If your sump pump is the manual type that does not include the integrated float switch, and you’re tired of replacing this switch due to failure, here are a few things to consider:
While the quality of your pump is important, it's useless without a reliable switch.
The type of switch you choose will depend on your basin, your water table, and your pump.
Modern technology has introduced some great new options in the world of sump pump switches.
To Piggy-Back or Not to Piggy-Back
A piggy-back plug is one that features prongs on one side and an additional outlet on the other.
Look at the number of power cords coming from your sump basin. Is there one cord or two? If there are two cords, you likely have a piggy-back plug.
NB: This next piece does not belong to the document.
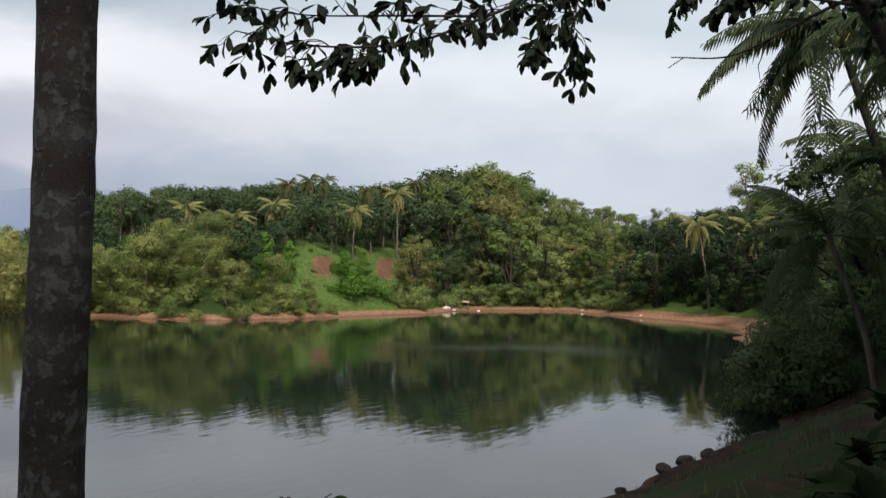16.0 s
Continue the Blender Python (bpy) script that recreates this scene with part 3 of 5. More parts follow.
def join_wood(points, degs, els, lo, hi, least, name, maker, leaf, bark, variants, label, wide=1.0, detail=1.0, seed=0):
    """A far stand of trees that nobody could count: one mesh of stems and leaves."""
    rng = np.random.default_rng(seed + 300)
    kinds = []
    for _ in range(variants):
        st, cr = maker(rng, leaf, detail)
        kinds.append([(*q.packed(), np.concatenate(q.nrm)) for q in (st, cr)])
    g, slots = Geo(), []
    for x, y in points:
        h = max(crest(x, y, degs, els) * rng.uniform(lo, hi), least)
        a = rng.uniform(0, 6.28)
        c, s = math.cos(a) * h * wide, math.sin(a) * h * wide
        turn = np.array([(c, s, 0), (-s, c, 0), (0, 0, h)])
        for slot, (v, flat, lens, nrm) in enumerate(kinds[int(rng.integers(variants))]):
            g.add_packed(v @ turn + [x, y, ground_z(x, y) - 0.12], flat, lens, nrm @ turn / h)
            slots.append(np.full(len(lens), slot))
    me = g.mesh(name, bark, False)
    me.materials.append(leaf)
    me.polygons.foreach_set("material_index", np.concatenate(slots).astype(np.int32))
    tagged(new(name, me), label, "woodland", kind="stuff")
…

The benefit of these is that you can unplug the cords from the wall, separate them, and plug the pump directly into the outlet without the switch - allowing you to test the pump by itself.
Tether Float Switches
A tether float switch features a float tethered to the pump, and is more common with sewage pumps or larger basins. As the water rises, the float rises, causing the tether to flip the switch and turn on the pump.
Once the water level drops, the float drops, loosening the tether, releasing the switch, and shutting off the pump.
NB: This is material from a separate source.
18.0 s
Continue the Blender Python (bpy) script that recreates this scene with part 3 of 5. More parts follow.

These are fine for larger sump pits, but may get caught on the basin wall or on the pump itself in some cases, rendering it inoperable.
Vertical float switches work similarly to a tether switch, but they slide up and down on a vertical rod rather than being loosely tethered.
These are more practical for smaller basins where a tether float could get stuck. They work well in confined spaces, but still rely upon a float, which can be compromised if the float is punctured and takes in water.